Dean, your "Eh, Put Crap Over There" comment is funny, too! I'm going to keep that one in mind, for future use.


JG said...

These are fine views for sure, sorry I am late.

The Adventureland entrance is similar to some pictures posted a while back, we can see the sign advertising the Plaza Pavilion off to the left. I wish we could see the whole directory sign to the right. Sigh.

While the original Fantasyland facades were obviously cheap, they were certainly creative and had their own charm. As a kid, I never noticed, and I am not sure I would have willingly traded today's fancy facades for the loss of the Tuna Boat.

Major, there are some moving shadow effects in Pirates of the Caribbean, but none of them fly.
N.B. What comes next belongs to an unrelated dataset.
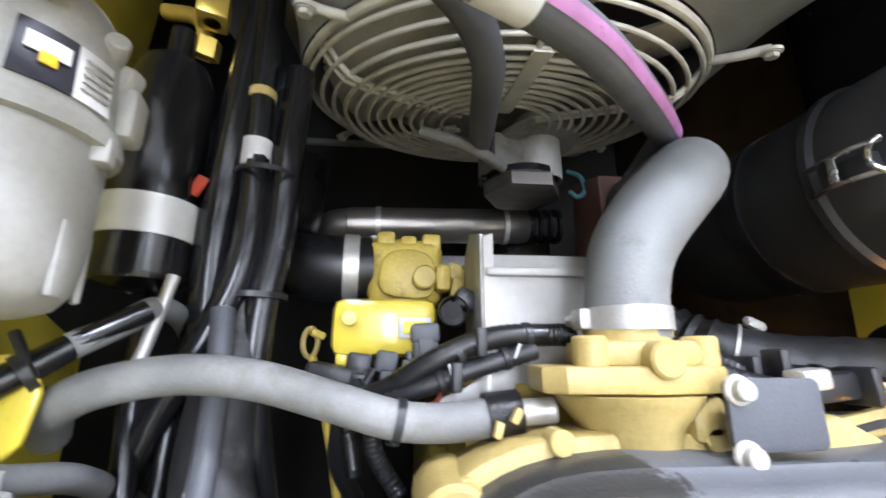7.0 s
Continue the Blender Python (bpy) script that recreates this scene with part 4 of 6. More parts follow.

That would be a great addition to Peter Pan if anyone could figure it out. My thoughts on why PP is so popular; flying is an almost universal dream, so even flying in a pirate ship is preferable to sitting in a mine car, or crouching on a caterpillar.

Although I am a heretic and prefer Alice and the Caterpillar, or even Mr. Toad to PP.

Thanks for this fun post.


Melissa said...

Peter’s shadow appears as a projection in the extended queue of Peter Pan’s Flight in the Magic Kingdom. I *thought* I also remembered seeing it in the first show scene, but I can’t find video to confirm it so it must have been *Figment voice* my imaaagination!